Should I expect to feel calm or relaxed?

Not necessarily. Meditation can be calming, but calm is not the goal. Some sessions will feel peaceful. Others will feel frustrating, boring, or agitating. Both are fine.

The practice is observing experience as it is, not manufacturing pleasant states. If you sit down expecting to feel relaxed and spend the entire session restless, you've still practiced - you've just observed restlessness rather than calm.

The benefit isn't in how the session feels. It's in training the capacity to notice mental activity without being swept away by it. That capacity develops whether the session feels good or not.

What if nothing happens?

Something is always happening. You're breathing. Sensations are present. Thoughts are appearing. The question is whether you're noticing.

If you're expecting some dramatic shift or special experience, you may miss the actual practice: the simple, repetitive act of noticing and returning. That's all there is. It's not dramatic. It's just precise.

What Happens Next

If you practice consistently - ten to twenty minutes daily - you'll begin to notice changes within a few weeks.

The first change is usually meta-cognitive: you start catching yourself lost in thought outside of meditation. You'll notice when you're ruminating, worrying, or absorbed in some mental narrative. That recognition wasn't available before.

The second change is a shortening of the gap between distraction and noticing. Initially, you might be lost in thought for minutes before catching yourself. With practice, it's seconds. Eventually, you can observe thoughts arising without being pulled into them at all.

The third change is a shift in how thoughts feel.

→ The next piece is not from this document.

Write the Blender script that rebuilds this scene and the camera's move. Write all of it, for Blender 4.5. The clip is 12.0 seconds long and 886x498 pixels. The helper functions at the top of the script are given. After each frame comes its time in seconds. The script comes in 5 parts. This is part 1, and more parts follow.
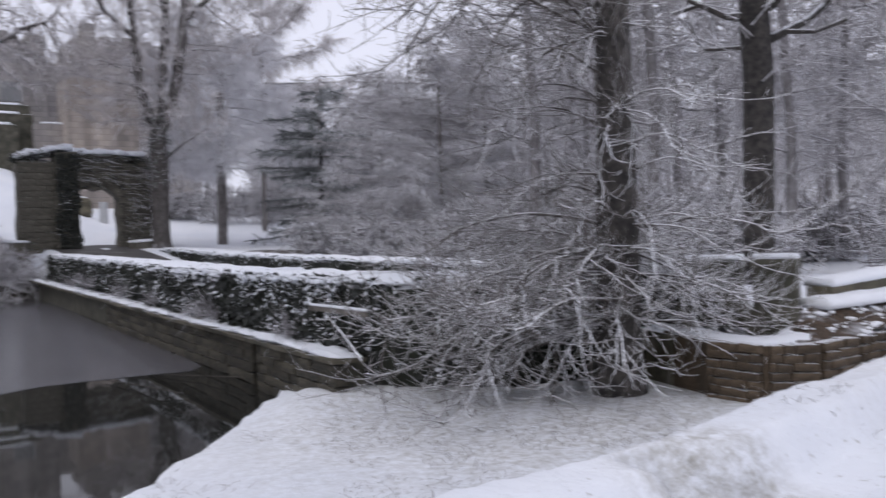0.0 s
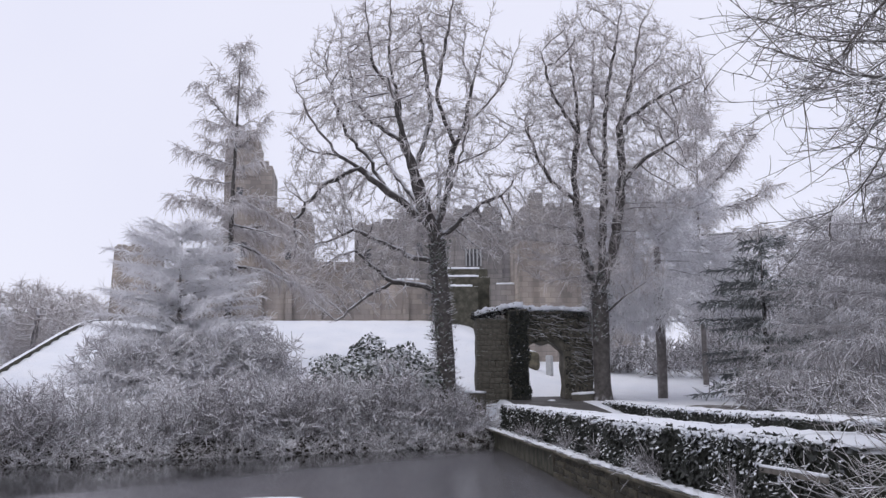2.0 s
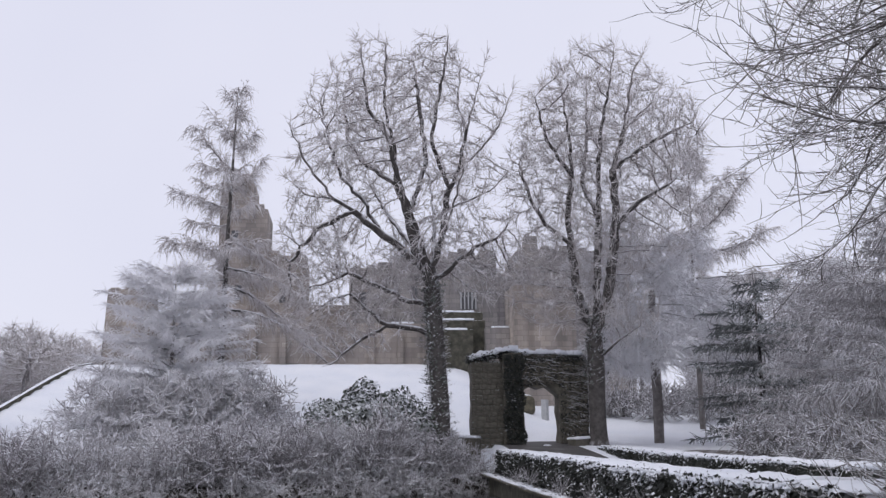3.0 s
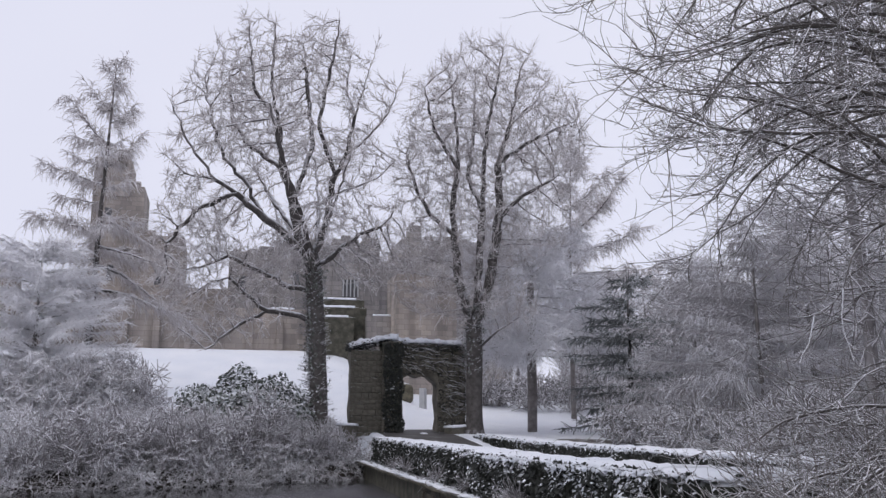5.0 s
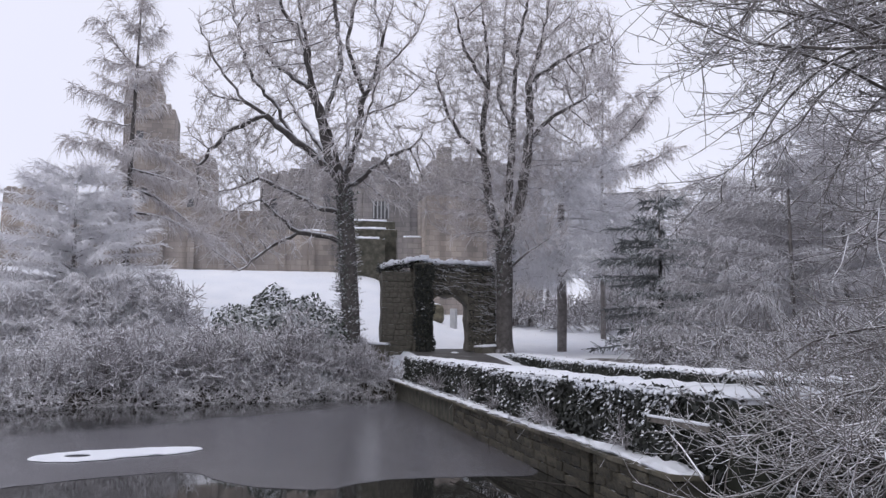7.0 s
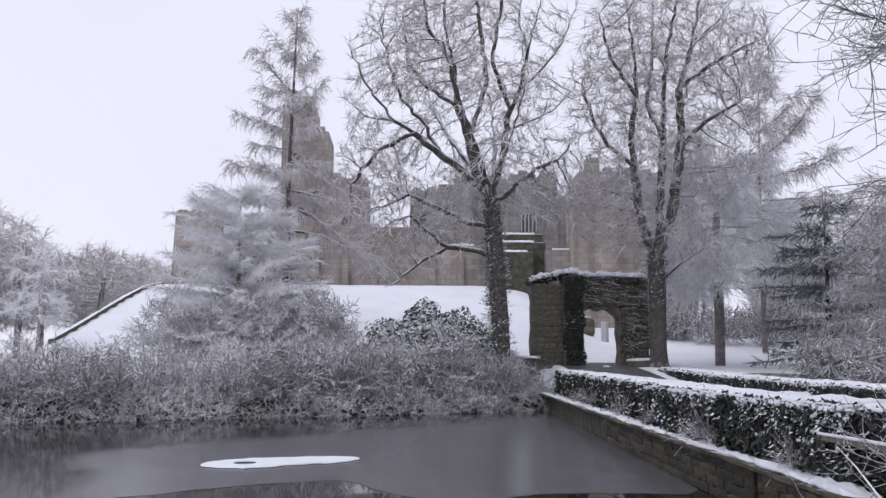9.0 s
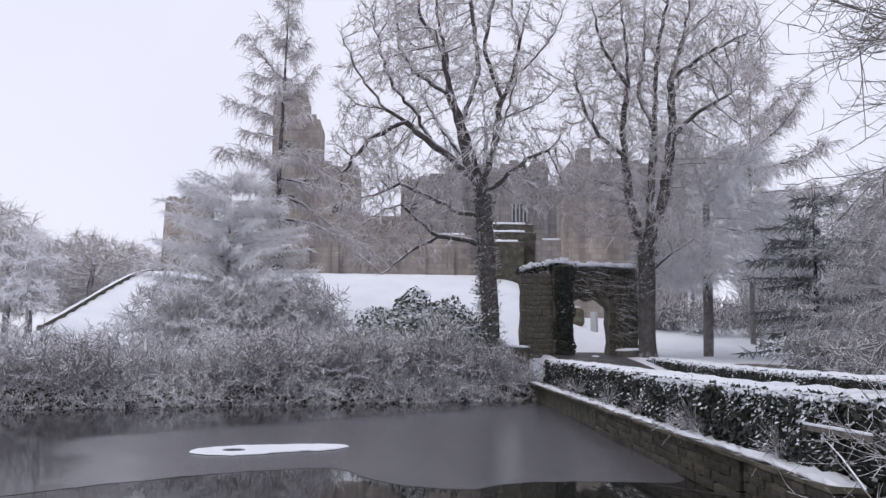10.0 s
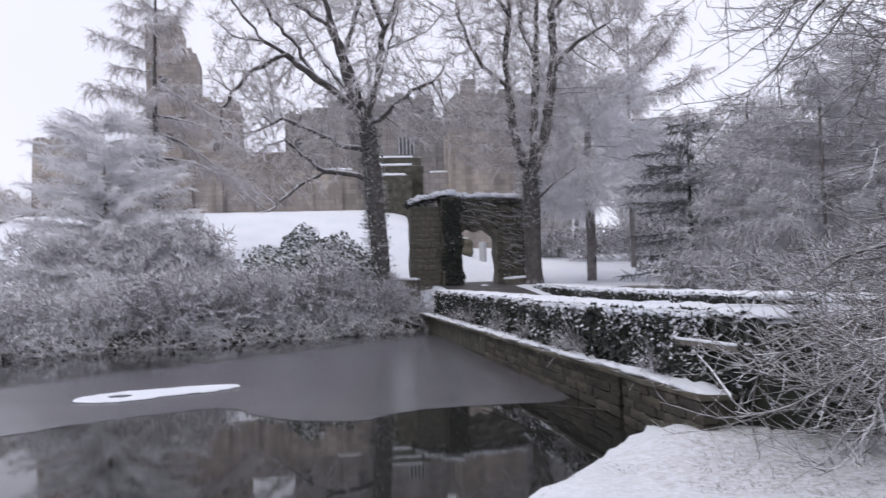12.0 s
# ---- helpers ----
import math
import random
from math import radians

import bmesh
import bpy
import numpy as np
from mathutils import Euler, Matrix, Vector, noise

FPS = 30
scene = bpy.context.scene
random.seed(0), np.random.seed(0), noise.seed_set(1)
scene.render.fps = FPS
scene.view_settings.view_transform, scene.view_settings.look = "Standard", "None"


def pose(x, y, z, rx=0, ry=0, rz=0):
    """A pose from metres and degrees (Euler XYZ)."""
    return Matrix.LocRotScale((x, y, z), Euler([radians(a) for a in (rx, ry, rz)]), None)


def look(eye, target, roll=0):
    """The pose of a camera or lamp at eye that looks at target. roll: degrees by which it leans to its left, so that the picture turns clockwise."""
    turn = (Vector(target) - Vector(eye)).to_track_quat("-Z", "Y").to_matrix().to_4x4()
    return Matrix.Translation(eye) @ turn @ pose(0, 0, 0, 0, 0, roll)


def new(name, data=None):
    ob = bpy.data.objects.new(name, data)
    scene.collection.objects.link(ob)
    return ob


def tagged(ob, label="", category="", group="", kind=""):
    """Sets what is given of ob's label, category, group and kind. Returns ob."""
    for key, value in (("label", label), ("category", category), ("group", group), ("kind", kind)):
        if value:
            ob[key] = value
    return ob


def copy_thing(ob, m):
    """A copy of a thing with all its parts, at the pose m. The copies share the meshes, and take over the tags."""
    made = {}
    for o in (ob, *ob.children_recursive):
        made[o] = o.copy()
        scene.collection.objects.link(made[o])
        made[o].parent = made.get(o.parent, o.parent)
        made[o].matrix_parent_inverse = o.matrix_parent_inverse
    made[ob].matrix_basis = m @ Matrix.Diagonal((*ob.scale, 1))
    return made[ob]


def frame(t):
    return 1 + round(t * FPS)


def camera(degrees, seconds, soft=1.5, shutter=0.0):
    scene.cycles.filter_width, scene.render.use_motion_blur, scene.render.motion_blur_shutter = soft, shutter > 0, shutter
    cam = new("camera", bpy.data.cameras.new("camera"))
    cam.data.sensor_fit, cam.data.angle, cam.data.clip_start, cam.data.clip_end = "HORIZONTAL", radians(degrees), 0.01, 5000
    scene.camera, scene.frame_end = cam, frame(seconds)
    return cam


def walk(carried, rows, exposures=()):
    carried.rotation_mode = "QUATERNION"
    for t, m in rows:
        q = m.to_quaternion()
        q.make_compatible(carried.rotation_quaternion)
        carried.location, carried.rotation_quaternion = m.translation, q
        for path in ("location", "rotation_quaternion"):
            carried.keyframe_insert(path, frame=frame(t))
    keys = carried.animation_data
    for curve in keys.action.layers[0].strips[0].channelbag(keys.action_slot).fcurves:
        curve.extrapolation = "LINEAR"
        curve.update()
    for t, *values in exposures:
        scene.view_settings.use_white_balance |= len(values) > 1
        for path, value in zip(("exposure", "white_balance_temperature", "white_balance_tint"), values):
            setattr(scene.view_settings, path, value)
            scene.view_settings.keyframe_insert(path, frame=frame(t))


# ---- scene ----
cam = camera(54.41, 12.0, soft=1.4, shutter=0.2)
PATH = [
    (0.0, pose(-0.002, 0.003, 2.019, 88.83, 1.5, 3.55)),
    (0.2, pose(-0.016, -0.001, 2.009, 90.03, 0.77, 11.05)),
    (0.5, pose(-0.020, -0.001, 2.023, 92.85, 0.82, 21.7)),
    (1.0, pose(-0.017, 0.002, 2.007, 96.95, 0.77, 31.16)),
    (1.5, pose(-0.024, 0.006, 2.014, 98.35, 0.44, 32.55)),
    (2.0, pose(-0.035, 0.004, 2.013, 99.5, 0.56, 31.97)),
    (2.5, pose(-0.046, 0.011, 2.021, 100.04, 0.95, 31.54)),
    (2.7, pose(-0.024, 0.013, 2.015, 101.58, 0.68, 31.58)),
    (4.3, pose(0.000, 0.007, 2.009, 103.29, 0.51, 31.71)),
    (4.5, pose(-0.000, 0.005, 2.006, 102.51, 0.47, 30.54)),
    (5.0, pose(-0.002, 0.005, 2.010, 101.55, 0.13, 23.69)),
    (5.5, pose(-0.007, 0.002, 2.009, 99.78, 0.32, 25.29)),
    (6.0, pose(-0.006, 0.004, 2.009, 99.25, 1.69, 29.31)),
    (6.5, pose(0.002, 0.004, 2.003, 97.99, 0.5, 28.34)),
    (6.7, pose(0.007, 0.005, 2.003, 96.6, -0.02, 25.47)),
    (8.3, pose(0.013, -0.023, 1.995, 96.44, -1.11, 31.3)),
    (8.5, pose(0.009, -0.014, 1.995, 96.72, -1.26, 32.91)),
    (9.0, pose(-0.001, -0.012, 1.990, 97.23, -0.14, 35.58)),
    (9.5, pose(0.014, -0.006, 1.988, 97.56, -0.61, 34.67)),
    (10.0, pose(0.008, -0.017, 1.981, 96.52, -0.51, 34.91)),
    (10.5, pose(0.025, -0.009, 1.977, 95.88, -0.65, 34.74)),
    (11.0, pose(0.026, -0.007, 1.968, 94.77, 0.1, 34.38)),
    (11.5, pose(0.028, 0.004, 1.976, 94.6, 4.12, 34.6)),
    (12.0, pose(0.066, 0.018, 1.958, 92.06, 2.02, 27.79)),
]
walk(cam, PATH, [(0.0, 0.03), (0.5, 0.49), (1.0, 0.30), (1.5, 0.19), (2.0, 0.06), (2.5, 0.0), (4.5, -0.20), (5.0, -0.04), (5.5, 0.03), (6.5, 0.08), (8.5, 0.15), (9.0, 0.10), (10.5, 0.12), (12.0, 0.24)])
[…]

They don't disappear, but they lose their grip. The anxious thought still appears, but it's recognised as mental activity rather than truth. The judgmental thought still arises, but you're not identified with it.

These aren't beliefs or theories. They're observations that emerge from the practice. You don't need to take them on faith. Just sit down, notice your breath, catch yourself when you wander, and return. Everything else will become clear.